▶ Request: Quote all entries exactly, leaving pictures aside.

▶ Items from a data source:
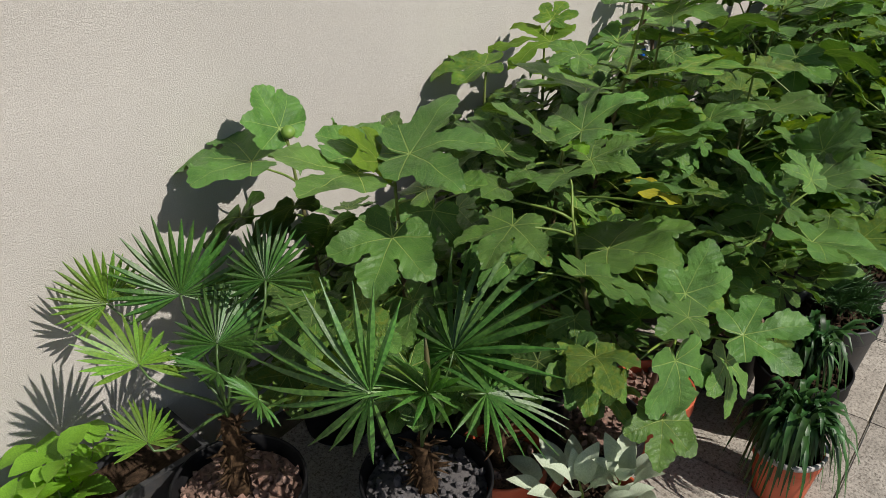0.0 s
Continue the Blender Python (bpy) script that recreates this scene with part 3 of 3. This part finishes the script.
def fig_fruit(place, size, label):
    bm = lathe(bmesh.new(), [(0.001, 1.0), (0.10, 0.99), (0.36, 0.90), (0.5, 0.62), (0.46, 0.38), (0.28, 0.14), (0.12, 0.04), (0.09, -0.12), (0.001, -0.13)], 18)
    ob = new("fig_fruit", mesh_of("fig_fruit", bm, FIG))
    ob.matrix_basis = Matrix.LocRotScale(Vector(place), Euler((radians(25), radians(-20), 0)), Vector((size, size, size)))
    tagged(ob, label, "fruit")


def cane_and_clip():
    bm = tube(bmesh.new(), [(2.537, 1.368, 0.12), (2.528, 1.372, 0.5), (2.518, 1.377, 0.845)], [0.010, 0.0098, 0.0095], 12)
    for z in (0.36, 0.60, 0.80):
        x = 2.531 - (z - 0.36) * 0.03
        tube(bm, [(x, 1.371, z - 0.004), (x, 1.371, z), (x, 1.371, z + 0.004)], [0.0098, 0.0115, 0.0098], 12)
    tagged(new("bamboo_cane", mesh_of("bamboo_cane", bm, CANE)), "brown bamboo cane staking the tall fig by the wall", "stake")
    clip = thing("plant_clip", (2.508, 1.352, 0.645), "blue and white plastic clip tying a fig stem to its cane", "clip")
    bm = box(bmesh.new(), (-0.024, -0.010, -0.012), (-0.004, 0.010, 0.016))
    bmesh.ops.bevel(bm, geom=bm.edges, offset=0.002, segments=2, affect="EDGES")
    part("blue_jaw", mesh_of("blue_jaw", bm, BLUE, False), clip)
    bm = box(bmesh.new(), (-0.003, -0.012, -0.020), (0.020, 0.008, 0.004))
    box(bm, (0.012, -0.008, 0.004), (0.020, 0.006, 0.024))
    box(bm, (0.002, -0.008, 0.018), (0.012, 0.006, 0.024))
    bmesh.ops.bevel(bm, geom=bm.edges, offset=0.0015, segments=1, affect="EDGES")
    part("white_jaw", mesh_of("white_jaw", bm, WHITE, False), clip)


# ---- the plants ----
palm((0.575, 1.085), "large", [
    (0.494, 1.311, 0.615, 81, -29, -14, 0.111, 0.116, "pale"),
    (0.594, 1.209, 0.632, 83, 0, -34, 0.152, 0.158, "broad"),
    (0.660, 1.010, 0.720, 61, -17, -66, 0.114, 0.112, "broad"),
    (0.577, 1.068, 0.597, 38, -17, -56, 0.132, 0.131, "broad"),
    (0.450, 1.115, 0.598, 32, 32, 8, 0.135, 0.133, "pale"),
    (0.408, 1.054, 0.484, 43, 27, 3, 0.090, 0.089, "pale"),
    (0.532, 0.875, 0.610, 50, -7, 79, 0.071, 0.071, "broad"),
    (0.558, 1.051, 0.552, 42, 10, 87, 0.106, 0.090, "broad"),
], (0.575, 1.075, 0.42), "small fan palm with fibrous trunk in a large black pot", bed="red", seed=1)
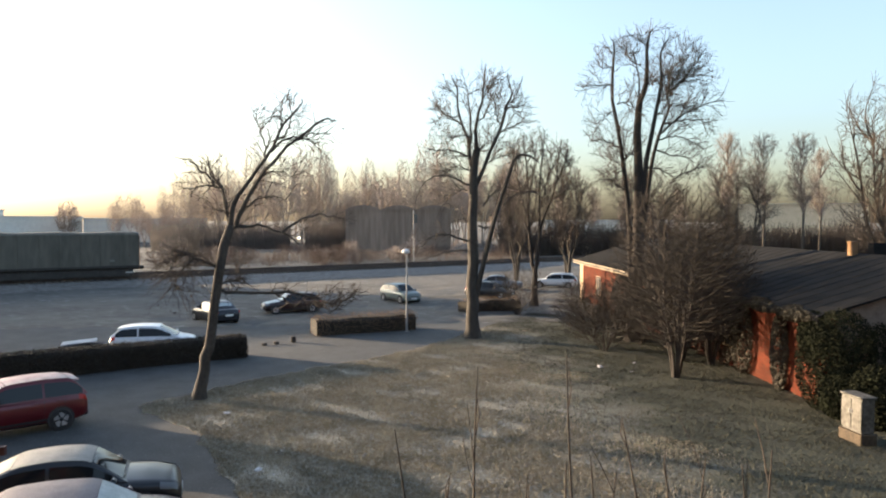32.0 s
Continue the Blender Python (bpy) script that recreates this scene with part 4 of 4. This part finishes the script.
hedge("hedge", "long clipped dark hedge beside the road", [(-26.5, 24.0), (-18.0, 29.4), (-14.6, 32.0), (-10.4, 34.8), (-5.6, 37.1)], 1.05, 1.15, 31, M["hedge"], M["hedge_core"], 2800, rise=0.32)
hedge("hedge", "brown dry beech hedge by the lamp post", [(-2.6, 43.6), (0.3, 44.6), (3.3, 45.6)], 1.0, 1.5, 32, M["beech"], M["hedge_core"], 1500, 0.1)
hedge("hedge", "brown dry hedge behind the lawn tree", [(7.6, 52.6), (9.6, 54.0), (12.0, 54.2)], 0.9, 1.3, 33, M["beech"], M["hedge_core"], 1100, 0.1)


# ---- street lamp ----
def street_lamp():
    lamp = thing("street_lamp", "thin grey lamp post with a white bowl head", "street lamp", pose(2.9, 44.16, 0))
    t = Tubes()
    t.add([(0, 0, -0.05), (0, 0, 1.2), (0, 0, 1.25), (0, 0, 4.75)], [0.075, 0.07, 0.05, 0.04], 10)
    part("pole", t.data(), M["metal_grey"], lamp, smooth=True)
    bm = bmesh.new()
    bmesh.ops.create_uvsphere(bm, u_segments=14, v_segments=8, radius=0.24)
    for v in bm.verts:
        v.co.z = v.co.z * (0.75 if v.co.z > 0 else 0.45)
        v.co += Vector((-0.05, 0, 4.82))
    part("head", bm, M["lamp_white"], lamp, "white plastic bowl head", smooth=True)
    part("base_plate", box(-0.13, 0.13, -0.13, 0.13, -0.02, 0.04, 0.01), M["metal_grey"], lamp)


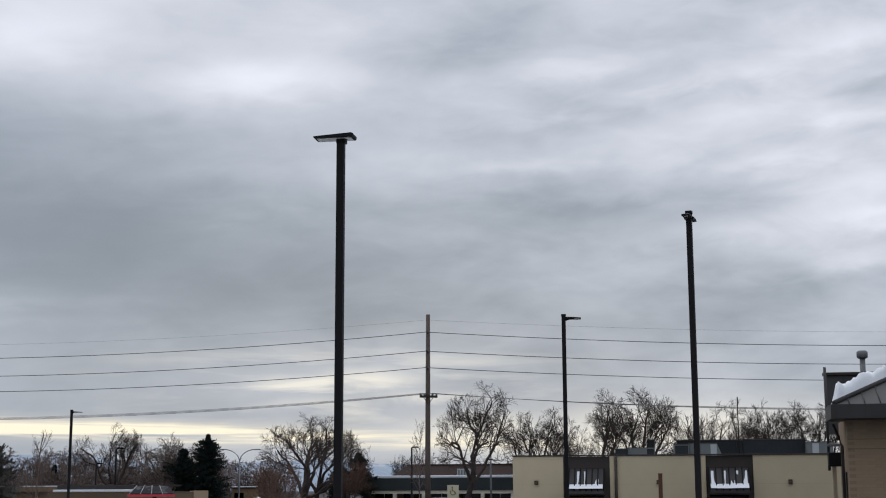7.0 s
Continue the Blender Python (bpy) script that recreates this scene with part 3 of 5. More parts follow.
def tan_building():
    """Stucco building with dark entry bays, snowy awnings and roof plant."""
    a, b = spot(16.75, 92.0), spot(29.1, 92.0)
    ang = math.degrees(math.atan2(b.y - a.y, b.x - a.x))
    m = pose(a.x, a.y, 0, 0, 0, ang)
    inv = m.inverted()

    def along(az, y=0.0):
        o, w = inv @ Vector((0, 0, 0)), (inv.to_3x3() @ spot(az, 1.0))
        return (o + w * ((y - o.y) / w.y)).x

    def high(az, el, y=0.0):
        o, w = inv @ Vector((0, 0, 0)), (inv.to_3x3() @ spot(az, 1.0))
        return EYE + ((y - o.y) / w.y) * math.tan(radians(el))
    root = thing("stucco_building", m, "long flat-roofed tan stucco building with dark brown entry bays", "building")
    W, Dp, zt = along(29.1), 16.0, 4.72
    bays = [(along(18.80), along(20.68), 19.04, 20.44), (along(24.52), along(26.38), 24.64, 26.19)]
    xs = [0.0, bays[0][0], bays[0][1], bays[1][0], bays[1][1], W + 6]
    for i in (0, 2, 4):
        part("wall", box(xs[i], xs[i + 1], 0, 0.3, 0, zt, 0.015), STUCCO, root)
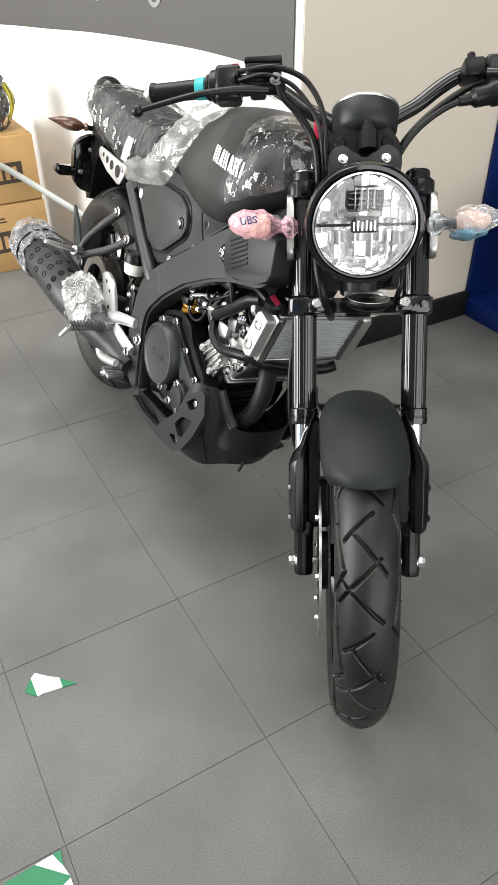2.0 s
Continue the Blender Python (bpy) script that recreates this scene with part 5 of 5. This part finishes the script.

▶ Result:
0.0 s
Continue the Blender Python (bpy) script that recreates this scene with part 3 of 3. This part finishes the script.
def fig_fruit(place, size, label):
    bm = lathe(bmesh.new(), [(0.001, 1.0), (0.10, 0.99), (0.36, 0.90), (0.5, 0.62), (0.46, 0.38), (0.28, 0.14), (0.12, 0.04), (0.09, -0.12), (0.001, -0.13)], 18)
    ob = new("fig_fruit", mesh_of("fig_fruit", bm, FIG))
    ob.matrix_basis = Matrix.LocRotScale(Vector(place), Euler((radians(25), radians(-20), 0)), Vector((size, size, size)))
    tagged(ob, label, "fruit")


def cane_and_clip():
    bm = tube(bmesh.new(), [(2.537, 1.368, 0.12), (2.528, 1.372, 0.5), (2.518, 1.377, 0.845)], [0.010, 0.0098, 0.0095], 12)
    for z in (0.36, 0.60, 0.80):
        x = 2.531 - (z - 0.36) * 0.03
        tube(bm, [(x, 1.371, z - 0.004), (x, 1.371, z), (x, 1.371, z + 0.004)], [0.0098, 0.0115, 0.0098], 12)
    tagged(new("bamboo_cane", mesh_of("bamboo_cane", bm, CANE)), "brown bamboo cane staking the tall fig by the wall", "stake")
    clip = thing("plant_clip", (2.508, 1.352, 0.645), "blue and white plastic clip tying a fig stem to its cane", "clip")
    bm = box(bmesh.new(), (-0.024, -0.010, -0.012), (-0.004, 0.010, 0.016))
    bmesh.ops.bevel(bm, geom=bm.edges, offset=0.002, segments=2, affect="EDGES")
    part("blue_jaw", mesh_of("blue_jaw", bm, BLUE, False), clip)
    bm = box(bmesh.new(), (-0.003, -0.012, -0.020), (0.020, 0.008, 0.004))
    box(bm, (0.012, -0.008, 0.004), (0.020, 0.006, 0.024))
    box(bm, (0.002, -0.008, 0.018), (0.012, 0.006, 0.024))
    bmesh.ops.bevel(bm, geom=bm.edges, offset=0.0015, segments=1, affect="EDGES")
    part("white_jaw", mesh_of("white_jaw", bm, WHITE, False), clip)


# ---- the plants ----
palm((0.575, 1.085), "large", [
    (0.494, 1.311, 0.615, 81, -29, -14, 0.111, 0.116, "pale"),
    (0.594, 1.209, 0.632, 83, 0, -34, 0.152, 0.158, "broad"),
    (0.660, 1.010, 0.720, 61, -17, -66, 0.114, 0.112, "broad"),
    (0.577, 1.068, 0.597, 38, -17, -56, 0.132, 0.131, "broad"),
    (0.450, 1.115, 0.598, 32, 32, 8, 0.135, 0.133, "pale"),
    (0.408, 1.054, 0.484, 43, 27, 3, 0.090, 0.089, "pale"),
    (0.532, 0.875, 0.610, 50, -7, 79, 0.071, 0.071, "broad"),
    (0.558, 1.051, 0.552, 42, 10, 87, 0.106, 0.090, "broad"),
], (0.575, 1.075, 0.42), "small fan palm with fibrous trunk in a large black pot", bed="red", seed=1)
32.0 s
Continue the Blender Python (bpy) script that recreates this scene with part 4 of 4. This part finishes the script.
hedge("hedge", "long clipped dark hedge beside the road", [(-26.5, 24.0), (-18.0, 29.4), (-14.6, 32.0), (-10.4, 34.8), (-5.6, 37.1)], 1.05, 1.15, 31, M["hedge"], M["hedge_core"], 2800, rise=0.32)
hedge("hedge", "brown dry beech hedge by the lamp post", [(-2.6, 43.6), (0.3, 44.6), (3.3, 45.6)], 1.0, 1.5, 32, M["beech"], M["hedge_core"], 1500, 0.1)
hedge("hedge", "brown dry hedge behind the lawn tree", [(7.6, 52.6), (9.6, 54.0), (12.0, 54.2)], 0.9, 1.3, 33, M["beech"], M["hedge_core"], 1100, 0.1)


# ---- street lamp ----
def street_lamp():
    lamp = thing("street_lamp", "thin grey lamp post with a white bowl head", "street lamp", pose(2.9, 44.16, 0))
    t = Tubes()
    t.add([(0, 0, -0.05), (0, 0, 1.2), (0, 0, 1.25), (0, 0, 4.75)], [0.075, 0.07, 0.05, 0.04], 10)
    part("pole", t.data(), M["metal_grey"], lamp, smooth=True)
    bm = bmesh.new()
    bmesh.ops.create_uvsphere(bm, u_segments=14, v_segments=8, radius=0.24)
    for v in bm.verts:
        v.co.z = v.co.z * (0.75 if v.co.z > 0 else 0.45)
        v.co += Vector((-0.05, 0, 4.82))
    part("head", bm, M["lamp_white"], lamp, "white plastic bowl head", smooth=True)
    part("base_plate", box(-0.13, 0.13, -0.13, 0.13, -0.02, 0.04, 0.01), M["metal_grey"], lamp)


7.0 s
Continue the Blender Python (bpy) script that recreates this scene with part 3 of 5. More parts follow.
def tan_building():
    """Stucco building with dark entry bays, snowy awnings and roof plant."""
    a, b = spot(16.75, 92.0), spot(29.1, 92.0)
    ang = math.degrees(math.atan2(b.y - a.y, b.x - a.x))
    m = pose(a.x, a.y, 0, 0, 0, ang)
    inv = m.inverted()

    def along(az, y=0.0):
        o, w = inv @ Vector((0, 0, 0)), (inv.to_3x3() @ spot(az, 1.0))
        return (o + w * ((y - o.y) / w.y)).x

    def high(az, el, y=0.0):
        o, w = inv @ Vector((0, 0, 0)), (inv.to_3x3() @ spot(az, 1.0))
        return EYE + ((y - o.y) / w.y) * math.tan(radians(el))
    root = thing("stucco_building", m, "long flat-roofed tan stucco building with dark brown entry bays", "building")
    W, Dp, zt = along(29.1), 16.0, 4.72
    bays = [(along(18.80), along(20.68), 19.04, 20.44), (along(24.52), along(26.38), 24.64, 26.19)]
    xs = [0.0, bays[0][0], bays[0][1], bays[1][0], bays[1][1], W + 6]
    for i in (0, 2, 4):
        part("wall", box(xs[i], xs[i + 1], 0, 0.3, 0, zt, 0.015), STUCCO, root)
2.0 s
Continue the Blender Python (bpy) script that recreates this scene with part 5 of 5. This part finishes the script.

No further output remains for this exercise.